Optimization with function evaluation

The optimization method is implemented as:

 
int Minimize_Maximize(int m,int n,
      INTEGER_VECTOR &Type_Eq,
      INTERVAL_VECTOR (* TheIntervalFunction)(int,int,INTERVAL_VECTOR &), 
      INTERVAL_VECTOR & TheDomain, 
      int Iteration,int Order,
      double epsilon,double epsilonf,double epsilone,
      int Func_Has_Interval,
      INTERVAL Optimum,
      INTERVAL_MATRIX & Solution,
      int (* Simp_Proc)(INTERVAL_VECTOR &));

the arguments being:

• m: number of unknowns
• n: number of equations, see the note 2.3.4.1
• Type_Eq: type of the equations:
  • Type_Eq(i)=-1 if equation i is a constraint equation of type $H(X) \le 0$
  • Type_Eq(i)=0 if equation i is a constraint equation of type $G(X)=0$
  • Type_Eq(i)=1 if equation i is a constraint equation of type $K(X) \ge 0$
  • Type_Eq(i)=-2 if equation i is the optimum function to be minimized
  • Type_Eq(i)=2 if equation i is the optimum function to be maximized
  • Type_Eq(i)=10 if equation i is the optimum function for which is sought the minimum and maximum
• IntervalFunction: a function which return the interval vector evaluation of the equations, see the note 2.3.4.3. This function must be written in a similar manner than for the general solving procedures. Note also that a convenient way to write the IntervalFunction procedure is to use the possibilities offered by the ALIAS-Maple (see the ALIAS-Maple manual).
• TheDomain: box in which we are looking for the extremum of the optimum function
• Iteration: the number of boxes that may be stored
• Order: a flag describing which order is used to store the new boxes, see the note 8.3.4
• epsilon: the maximal width of the solution intervals but not used. Should be set to 0.
• epsilonf: the maximal error for the equality constraints. If the problem has constraint of type $G(X)=0$ then a solution will verify $-{\tt epsilonf} \le G(X) \le {\tt epsilonf}$
• epsilone: the maximal error on the extremum value. If the extremum of the function is $G_1$ and the procedure returns the value $G$, then a minimum will verify $G-{\tt epsilone} \ge G_1$ and a maximum $G_1 \le G+{\tt epsilone}$.
• Func_Has_Interval: 1 if the optimum function has interval coefficients, 0 otherwise
• Optimum: an interval which contain the extremum value of the optimum function
• Solution: an interval matrix of size at least (2,m) which will contained the values of $X$ for which the extremum are obtained
• Simp_Proc: an optional parameter which is a simplification procedure that may be provided by the user. It takes as input a box $P$ and may:
  • either returns in $P$ a box with lower width than the initial $P$ and a return code 0 or 1
  • or indicates that there is no solution to the optimization problem in the current box, in which case the procedure returns -1
  An often efficient simplification procedure is the 2B method (see section 2.17) that may be automatically generated by the HullIConsistency procedure of ALIAS-Maple

Thus to minimize a function you have to set its Type_Eq to -2, to maximize it to set its Type_Eq to 2, while if you are looking for both a minimum and a maximum Type_Eq should be set to 10.

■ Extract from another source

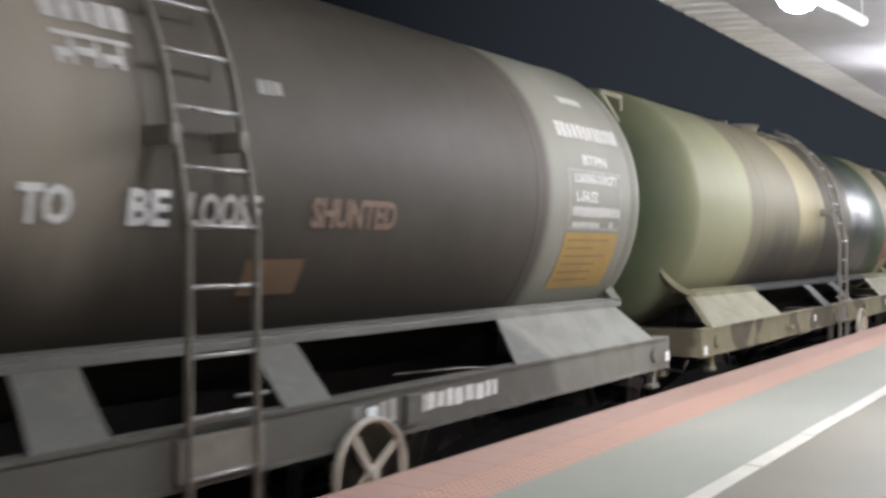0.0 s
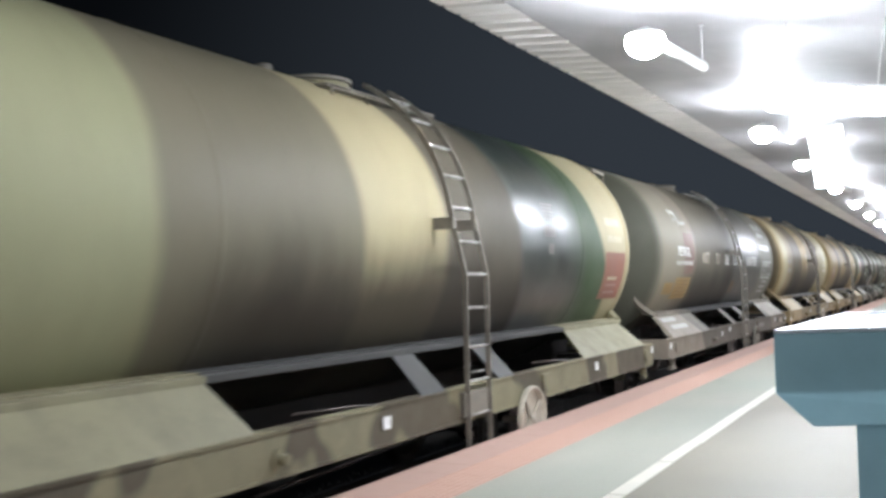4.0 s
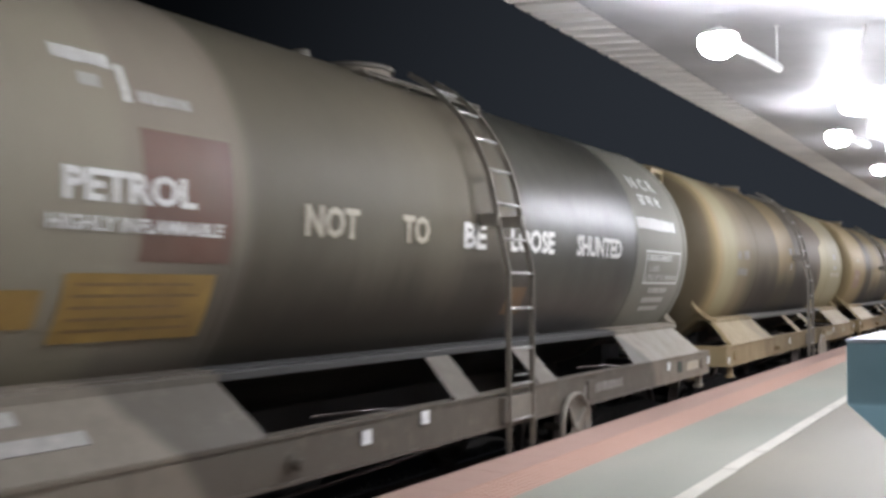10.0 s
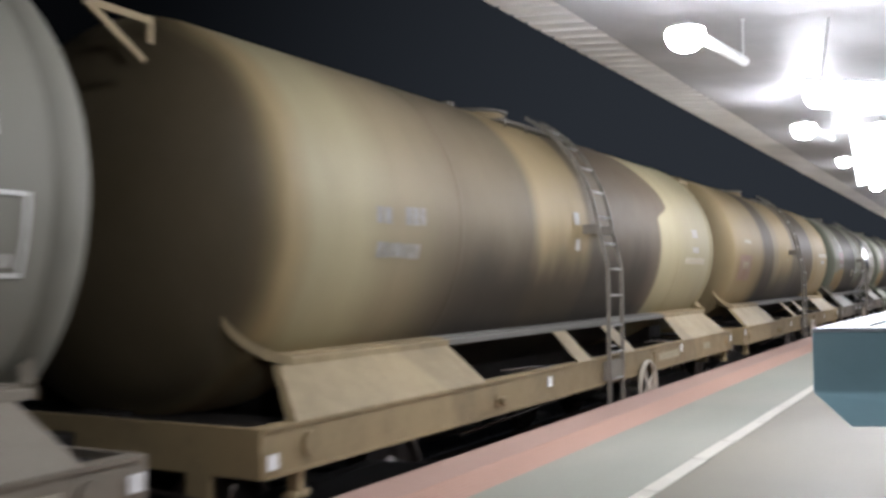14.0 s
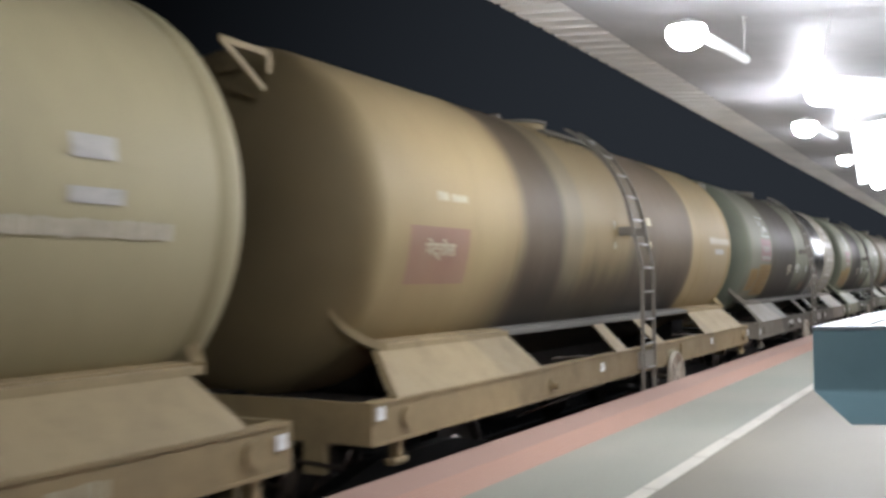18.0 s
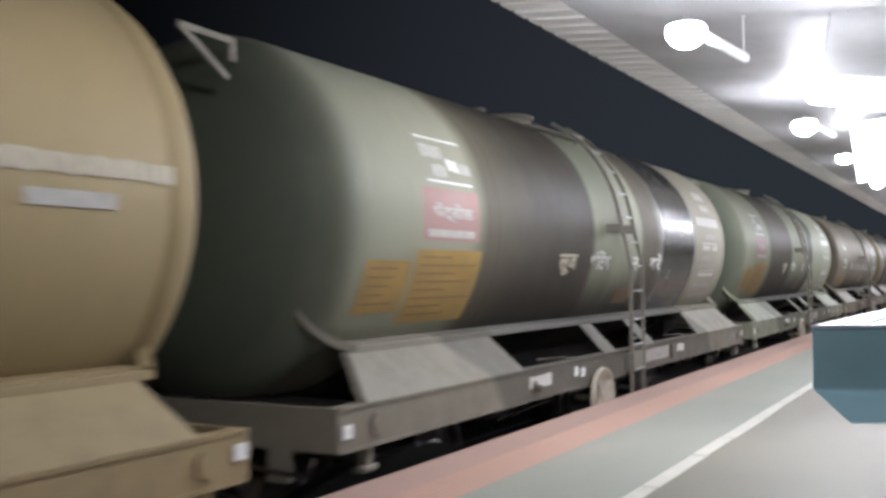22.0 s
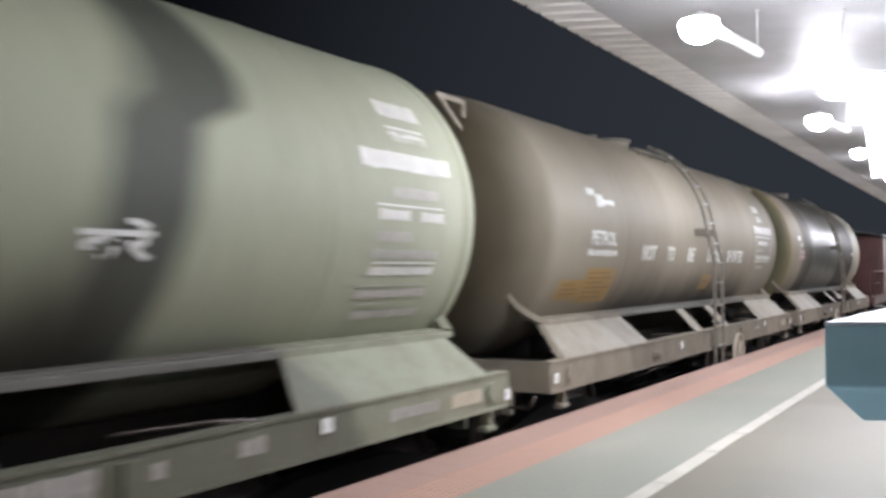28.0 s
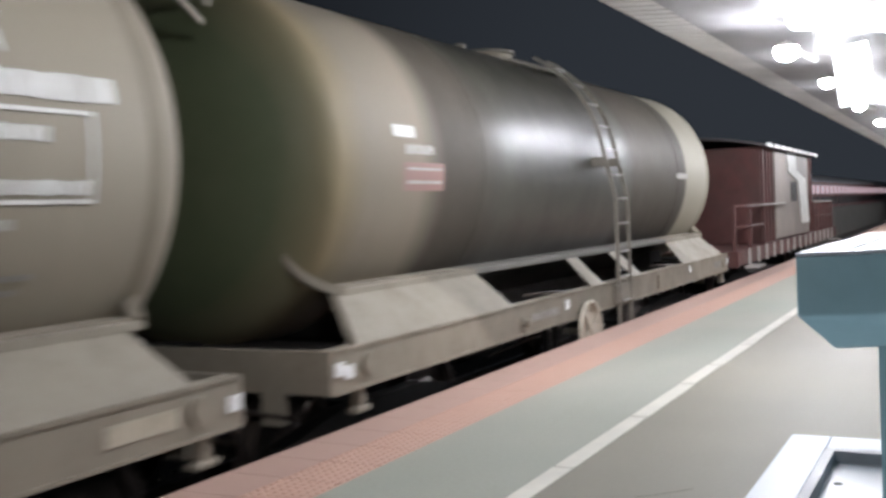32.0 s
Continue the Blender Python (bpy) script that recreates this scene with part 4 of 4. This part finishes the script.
# ---- hanging display ----
disp = thing("display_screen", "bright white hanging information screen", "display screen", m=pose(-1.46, 15.0, 3.03, 0, -6.5, 0))
part("casing", box(-0.245, 0.245, 0.01, 0.10, -0.425, 0.425, bevel=0.012), FIXTURE, disp)
part("lit_panel", box(-0.228, 0.228, 0.0, 0.008, -0.41, 0.41), SCREEN, disp)
for dx in (-0.18, 0.18):
    part("hanger", tube([(dx, 0.05, 0.42), (dx, 0.05, roof_z(-1.46 + dx) - 3.06)], 0.012, 6), FIXTURE, disp)

# ---- drinking water trough ----
trough = thing("water_trough", "blue painted drinking water trough with pale rim on a pedestal", "water trough")
plan = [(-0.68, 4.25), (0.37, 4.80), (0.52, 7.0), (-0.59, 6.45)]
low = [(-0.535, 4.23), (0.35, 4.65), (0.47, 6.7), (-0.475, 6.3)]
bm = bmesh.new()
top_ = [bm.verts.new((*p, 1.085)) for p in plan]
mid_ = [bm.verts.new((*p, 0.840)) for p in plan]
bot_ = [bm.verts.new((*p, 0.712)) for p in low]
for a, c in ((top_, mid_), (mid_, bot_)):
    for k in range(4):
        bm.faces.new((a[k], c[k], c[(k + 1) % 4], a[(k + 1) % 4]))
bm.faces.new(bot_[::-1])
bm.faces.new(top_)
bmesh.ops.recalc_face_normals(bm, faces=bm.faces)
bmesh.ops.bevel(bm, geom=list(bm.edges), offset=0.008, segments=2, affect="EDGES", profile=0.6)
part("basin", bm, BLUE, trough)


def inset(poly, d):
    cx, cy = sum(p[0] for p in poly) / 4, sum(p[1] for p in poly) / 4
    return [(x + (cx - x) * d, y + (cy - y) * d * 0.6) for x, y in poly]


bm = bmesh.new()
inn = inset(plan, 0.30)
o1 = [bm.verts.new((*p, 1.10)) for p in plan]
i1 = [bm.verts.new((*p, 1.10)) for p in inn]
o0 = [bm.verts.new((*p, 1.086)) for p in plan]
i0 = [bm.verts.new((*p, 1.086)) for p in inn]
for k in range(4):
    n = (k + 1) % 4
    bm.faces.new((o1[k], o1[n], i1[n], i1[k]))
    bm.faces.new((o0[k], o1[k], o1[n], o0[n]))
    bm.faces.new((i1[k], i1[n], i0[n], i0[k]))
bmesh.ops.recalc_face_normals(bm, faces=bm.faces)
part("rim", bm, PALE, trough, "pale painted rim")
part("basin_floor", prism(inn, "z", 1.087, 1.092), GREYTILE, trough)
part("pedestal", prism([(-0.388, 4.40), (0.34, 4.66), (0.41, 6.0), (-0.33, 6.1)], "z", 0.0, 0.712), BLUE, trough)

# ---- drain tray on the floor ----
tray = thing("drain_tray", "grey floor drain tray with a pale blue-white kerb", "drain tray")
part("tray_floor", box(-0.66, 0.6, 2.6, 5.13, 0.004, 0.02), GREYTILE, tray)
for x0, x1, y0, y1 in ((-0.905, -0.706, 2.6, 5.43), (-0.706, 0.6, 5.18, 5.43)):
    part("kerb", box(x0, x1, y0, y1, 0.0, 0.08, bevel=0.006), PALE, tray)
part("lip", box(-0.706, -0.66, 2.6, 5.18, 0.0, 0.078), GREYRIM, tray)
part("lip", box(-0.66, 0.6, 5.13, 5.18, 0.0, 0.078), GREYRIM, tray)

part("drain_hole", prism([(-0.60 + 0.022 * math.cos(a), 4.74 + 0.022 * math.sin(a)) for a in [k * math.pi / 6 for k in range(12)]], "z", 0.0205, 0.022), STEEL_DARK, tray)

# ---- far coach on the next track ----
coach = thing("passenger_coach", "long red passenger coach with pale window band", "railway coach")
part("body", box(-1.6, 1.6, 0, 90, -0.1, 2.6, bevel=0.06), COACH, coach)
part("roof", prism([(1.6 * math.cos(a), 2.58 + 0.62 * math.sin(a)) for a in [math.pi * k / 16 for k in range(17)]], "y", 0, 90), GREYRIM, coach)
for k in range(40):
    part("upper_window", box(1.60, 1.62, 1.0 + k * 2.2, 2.6 + k * 2.2, 1.85, 2.36), LIT_WINDOW, coach, "dimly lit window")
    part("lower_window", box(1.60, 1.62, 1.0 + k * 2.2, 2.6 + k * 2.2, 1.15, 1.65), STEEL_DARK, coach)
for u in (4, 18, 28, 42, 52, 66, 76, 88):
    part("bogie", box(-1.2, 1.2, u - 1.3, u + 1.3, RAIL, -0.1), STEEL_DARK, coach)
coach.location = (XC - 4.7, 58.0, -0.25)
fence = thing("boundary_wall", "low grey-green wall beside the far track", "wall", kind="structure")
part("panel", box(XC - 2.5, XC - 2.35, 58, 200, RAIL - 0.3, 0.75), CONCRETE, fence)

# ---- white line and tactile tiles, piece by piece ----
line = tagged(part("platform_line", box(-1.96, -1.86, -40, 240, -0.003, 0.001), LINE_BED, None), "worn white safety line laid in strips along the platform", "road marking", kind="structure")
y, rnd = -1.2, random.Random(11)
while y < 40:
    l = rnd.choice((0.9, 1.22, 0.26, 1.3, 0.91))
    part("strip", box(-1.965 + rnd.uniform(-0.006, 0.006), -1.855 + rnd.uniform(-0.006, 0.006), y, y + l - 0.022, 0.001, 0.0045), LINE, line)
    y += l


def tactile_tile(w, l):
    bm = bmesh.new()
    add_box(bm, 0.002, w - 0.002, 0.002, l - 0.002, -0.010, -0.001)
    n, mm = 7, 7
    for i in range(n):
        for j in range(mm):
            x, y = (i + 0.5) * w / n, (j + 0.5) * l / mm
            r = 0.017
            low_ = [bm.verts.new((x + r * math.cos(a), y + r * math.sin(a), -0.001)) for a in (0.4, 1.66, 2.91, 4.17, 5.43)]
            hi = [bm.verts.new((x + 0.6 * r * math.cos(a), y + 0.6 * r * math.sin(a), 0.003)) for a in (0.4, 1.66, 2.91, 4.17, 5.43)]
            bm.faces.new(hi)
            for q in range(5):
                bm.faces.new((low_[q], low_[(q + 1) % 5], hi[(q + 1) % 5], hi[q]))
    me = bpy.data.meshes.new("tile")
    bm.to_mesh(me)
    bm.free()
    me.materials.append(TILE)
    return me


TW_ = (-2.84 - EDGE) / 2
tile = tactile_tile(TW_, TW_)
coping = bpy.data.meshes.new("tile")
bm = box(0.002, TW_ - 0.002, 0.002, TW_ - 0.002, -0.010, -0.001)
bm.to_mesh(coping)
bm.free()
coping.materials.append(COPING)
for j in range(72):
    for i in range(2):
        ob = new("tile", tile if i else coping)
        ob.parent = strip
        ob.location = (EDGE + i * TW_, 2.2 + j * TW_, 0.0)
bm = bmesh.new()
for j in range(110):
    for i in range(2):
        add_box(bm, EDGE + i * TW_ + 0.004, EDGE + (i + 1) * TW_ - 0.004, 2.2 + (72 + j) * TW_ + 0.004, 2.2 + (73 + j) * TW_ - 0.004, -0.010, 0.0)
rest = part("far_tiles", bm, TILE, strip)
tagged(rest, kind="stuff")

# ---- what moves ----
def motions():
    for i, w in enumerate(TRAIN):
        walk(w, [(t, pose(XC, i * PITCH - s, 0)) for t, s in TRAVEL])
    # wheels roll with the train, under 90 degrees from row to row
    ts, ss = [t for t, s in TRAVEL], [s for t, s in TRAVEL]
    times, t = [], 0.0
    while t < 31.9:
        times.append(round(t, 3))
        t += 0.64 / max(1.5, (np.interp(min(32.0, t + 0.3), ts, ss) - np.interp(t, ts, ss)) / (min(32.0, t + 0.3) - t))
    times.append(32.0)
    turns = [(t, math.degrees(np.interp(t, ts, ss) / WHEEL_R)) for t in times]
    for wh in WHEELS:
        x, y, z = wh.location
        walk(wh, [(t, pose(x, y, z, a)) for t, a in turns])


motions()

Remember that you may use the 3B method to improve the efficiency of this algorithm (see section 2.3.2) if you have constraint equations.

In some cases it may be interesting to determine if the minimum and maximum have same sign. This may be done by setting the flag ALIAS_Stop_Sign_Extremum either to:

• 1: the procedure will return immediately as soon as it is proven that the extremum will have opposite sign i.e. as soon as two points lead to opposite value for the function. But if the extremum have identical sign the minimum and maximum will be computed up to the accuracy epsilone
• 2: the procedure will return immediately as soon as it is proven that the extremum will have opposite sign i.e. as soon as two points lead to opposite value for the function. If the extremum have same sign the values returned by the procedure are not the minimum and maximum of the function

With the flag set to 2 the detection that the extremum will have opposite sign is faster.